The further south I rode, the longer the days were becoming and I rode all the way from Chaiten to very near Coyhaique in one day. I could have stopped, but I didn’t want to, I wasn’t tired and I was enjoying the ride. Eventually I went to stay at a campsite where the owner, Nacho sorted me out some food for an asado. Their were two other families at the campsite with loads of children, one of the fathers warned me that the kids are noisy and wake up early, but I wasn’t bothered, and I ended up drinking and playing guitar with the families till 4am. Nacho had loads of info about the local area and he really got me interested when he said that there was a new pass at the very southern end of the Carretera Austral in Villa O’Higgins. This would be great as the final section of the carretera from Cochrane to Villa O’Higgins is a dead end, and as such is ignored by most riders. I was intending on passing all of the ridable passes on my way back north so I got as much info from Nacho as I could before I rode on to Coyhaique. As Chilean patagonia’s major city with about 50,000 people, it is a great place to restock, especially as their ‘Sodimac’ home improvement store is kind of like a UK B&Q and was full of all sorts of useful stuff for the trip.
To keep heading south quickly, I decided to take the ferry from Puerto Ibañez to Chile Chico. The ferry crosses the General Carrera lake (Lago Buenos Aires on the Argentinan side). I met two riders at the ferry ramp, Florien from Germany works for a motorbike tour company and has been to Ushuaia a couple of times sometimes with groups of up to 12 riders, all of who have paid thousands of dollars to ride in the tour. A potential future job for me perhaps? He told me that I wouldn’t like Ushuaia either, but he was very interested in the pass from Villa O’Higgins too.
The boat crossing of the lake was an unexpected bonus. The weather was great and the light blue lake, dreamy clouds and spectacular scenery made for amazing views. Chile Chico is just a small tourist town with not much going on, I camped the night and decided my next move. Florien had told me that the quickest way by far was to cross back to the Atlantic coast and take the ruta 3, which is asphalt all the way to Tierra del Fuego, and after I went through the border I rode east until I hit the town of Fitzroy, so small that it almost isn’t anything at all.
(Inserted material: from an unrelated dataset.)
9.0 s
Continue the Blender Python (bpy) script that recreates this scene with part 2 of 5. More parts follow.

I’d started to feel the famous Patagonian winds and they were in full effect by the time I arrived in Fitzroy. I chilled out for the night with a very windy asado and got my head together for a day of being battered by the winds.
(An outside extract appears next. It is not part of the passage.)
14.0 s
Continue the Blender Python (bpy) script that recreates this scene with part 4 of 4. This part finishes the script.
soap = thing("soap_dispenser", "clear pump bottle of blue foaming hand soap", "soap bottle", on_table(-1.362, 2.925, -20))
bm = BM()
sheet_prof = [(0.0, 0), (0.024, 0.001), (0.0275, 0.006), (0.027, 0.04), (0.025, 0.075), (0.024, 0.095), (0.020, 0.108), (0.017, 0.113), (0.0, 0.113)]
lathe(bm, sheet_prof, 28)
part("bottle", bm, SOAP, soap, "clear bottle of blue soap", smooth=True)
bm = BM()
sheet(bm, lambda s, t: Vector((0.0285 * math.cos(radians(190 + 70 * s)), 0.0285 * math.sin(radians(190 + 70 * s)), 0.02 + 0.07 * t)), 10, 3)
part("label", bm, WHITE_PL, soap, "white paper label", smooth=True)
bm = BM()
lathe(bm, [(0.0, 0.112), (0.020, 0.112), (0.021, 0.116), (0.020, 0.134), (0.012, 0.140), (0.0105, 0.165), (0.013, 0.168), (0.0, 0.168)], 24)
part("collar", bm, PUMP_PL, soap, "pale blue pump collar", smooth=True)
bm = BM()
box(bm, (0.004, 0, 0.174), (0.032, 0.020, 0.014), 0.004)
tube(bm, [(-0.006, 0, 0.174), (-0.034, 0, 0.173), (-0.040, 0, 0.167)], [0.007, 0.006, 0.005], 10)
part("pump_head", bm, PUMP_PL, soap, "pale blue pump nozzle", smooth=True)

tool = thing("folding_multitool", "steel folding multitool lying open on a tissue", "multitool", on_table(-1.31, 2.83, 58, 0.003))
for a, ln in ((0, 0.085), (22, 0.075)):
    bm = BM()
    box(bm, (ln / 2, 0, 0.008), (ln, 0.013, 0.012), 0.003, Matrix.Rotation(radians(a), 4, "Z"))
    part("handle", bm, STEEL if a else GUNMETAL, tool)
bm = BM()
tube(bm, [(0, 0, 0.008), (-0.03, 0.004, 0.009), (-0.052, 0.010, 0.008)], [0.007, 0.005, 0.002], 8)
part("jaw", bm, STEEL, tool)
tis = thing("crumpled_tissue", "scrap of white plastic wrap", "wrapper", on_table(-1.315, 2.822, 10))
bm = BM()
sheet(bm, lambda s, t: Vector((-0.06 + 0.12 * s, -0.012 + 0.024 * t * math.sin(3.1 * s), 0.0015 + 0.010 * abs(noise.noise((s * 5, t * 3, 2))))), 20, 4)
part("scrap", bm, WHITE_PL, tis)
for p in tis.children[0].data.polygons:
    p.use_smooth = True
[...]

Luck was on my side the next day as the winds were behind me for most of the journey. The scenery was pretty boring and I had to resort to new morale-boasting techniques to get the kilometers done (I could listen to music after 300 km and NOT before!). I was a caffeinated mess by the time I arrived at the border with Chile 700 km later (my longest day since the beginning of the trip and Western Sahara). Tierra del Fuego is split between Chile and Argentina in such a way that you cannot get to Ushuaia without passing through Chile. I stayed at a small hospedaje 30 km past the border, which wasn’t cheap, but had comfy warm beds in private rooms and great chilean food.
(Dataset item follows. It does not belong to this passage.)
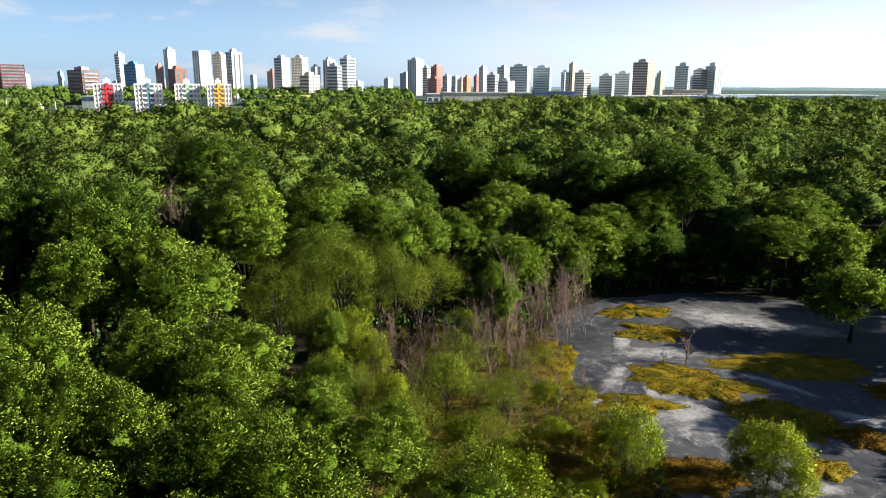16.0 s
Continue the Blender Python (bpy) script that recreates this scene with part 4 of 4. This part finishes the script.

With over 400 km, a boat and a border left to go to Ushuaia, I made an early start the next day. The winds had died down a bit and it was very tranquil morning waiting for the ferry over the straights of Magellan onto Tierra del Fuego island. 20 or so Km after the ferry, the road became ripio for 100 km or so before reaching the border. Being the principle route into Argentinean Tierra del Fuego, the border was pretty busy with huge queues but as I was leaving Chile, it was all straight forward. As i was riding further towards Ushuaia, there were more and more references to the Falklands Islands and the war. Every city I’ve been to in Argentina has its memorials to the war and has signs declaring ‘Las Islas Malvinas’ as being Argentinian, but in the south the feelings are much stronger, with Ushuaia actually being considered the capitol of the islands. I had been warned by friends that I should probably remove my UK flags from my jacket (I only put them there to tell curious Brazilians were I’m from), which I wasn’t going to do, but I definitely got some funny looks from guards as I rode past military bases in Rio Gallegos and Rio Grande. It was more boring flat landscapes, although now with views of the Antarctic ocean until Tolhuin where the landscape changed to mountains and lakes. The last 100 km to Ushuaia was great and almost made the journey there worth while for the road alone, but I did feel a sense of achievement when I finally arrived at the town.
I have to say that all in all, Ushuaia wasn’t that bad, and all of what I’d heard was a bit harsh on the place. True it is expensive, very touristy and very difficult to find anywhere to stay (and no Telos!) but I had a good laugh there. I met a fun bunch of backpackers and enjoyed a few days off the bike and in the pub. A lot of tourists go there to take cruises over to Antarctica but they are super expensive, like £3K! so I restricted myself to a day trip to see the penguins in the Beagle channel. I would have left sooner though, but with the national holidays for carnival I couldn’t change the bike’s oil until several days later. Ushuaia is said to be the most southern city in the world, but to be fair to Chile, there is another town, Puerto Williams, further south on the other side of the channel. Its mostly a military base, with the inhabitants either being military or family of military and you cant only get there by boat from Punto Arenas. Still the road ends in Ushuaia, and that was good enough for me.